The other interesting exhibit was the famous (in this part of the world) Arbre de Ténéré.  It was the last surviving acacia tree in what was once the Sahara forest.  Still alive 400 kilometres from its nearest relative, it became an important road marker until 1973 when a Libyan truck driver accidentally crashed into the tree and killed it (I ask myself, what are the odds of hitting the only tree in the Sahara Desert?).  The remains of the tree are now displayed in the National Museum, and a metal replica has been erected in Ténéré.

We returned to our hotel at 6:00 pm, in good time to find a place on the hotel terrace and watch the sun set across the Niger River.  After the huge lunch we had enjoyed earlier in the day, we restricted ourselves to a couple of tonics and some peanuts.  Sitting back and watching the bats fly overhead, with the wide river before us, it was hard to imagine that we were surrounded by desert and a couple of thousand kilometres from the sea.
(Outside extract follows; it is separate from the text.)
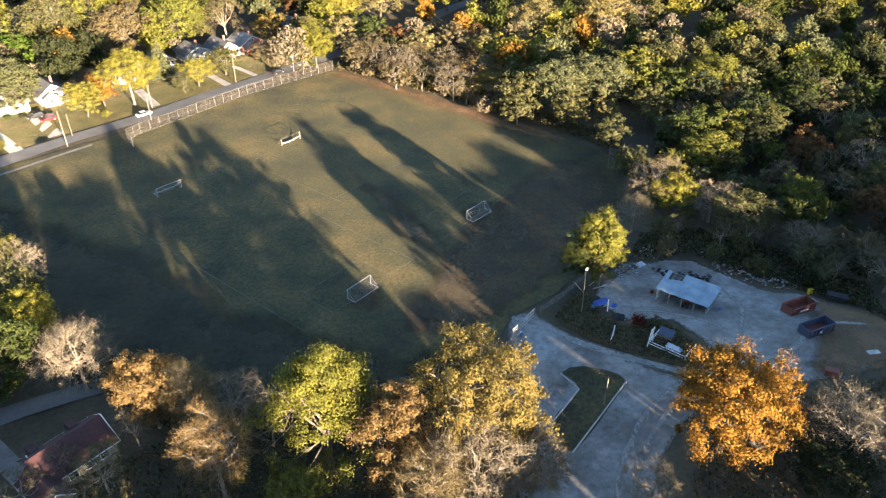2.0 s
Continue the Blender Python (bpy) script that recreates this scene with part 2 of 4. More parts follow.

Andrew and I have both enjoyed Niger far more than we expected.  The geographical landscape is quite different to the areas we saw in Mali and Burkina Faso, the villages are distinctively different to those elsewhere because their dispersed layout and flimsy timber granaries, the people are gracious and hospitable, and importantly for us, the food is fabulous and affordable.  Niamey has far more character and charm than Ouagadougou, managing to achieve a great balance between traditional culture and a modern (if impoverished) city.

It really is a pity that we haven’t planned to allow more time here in Niger.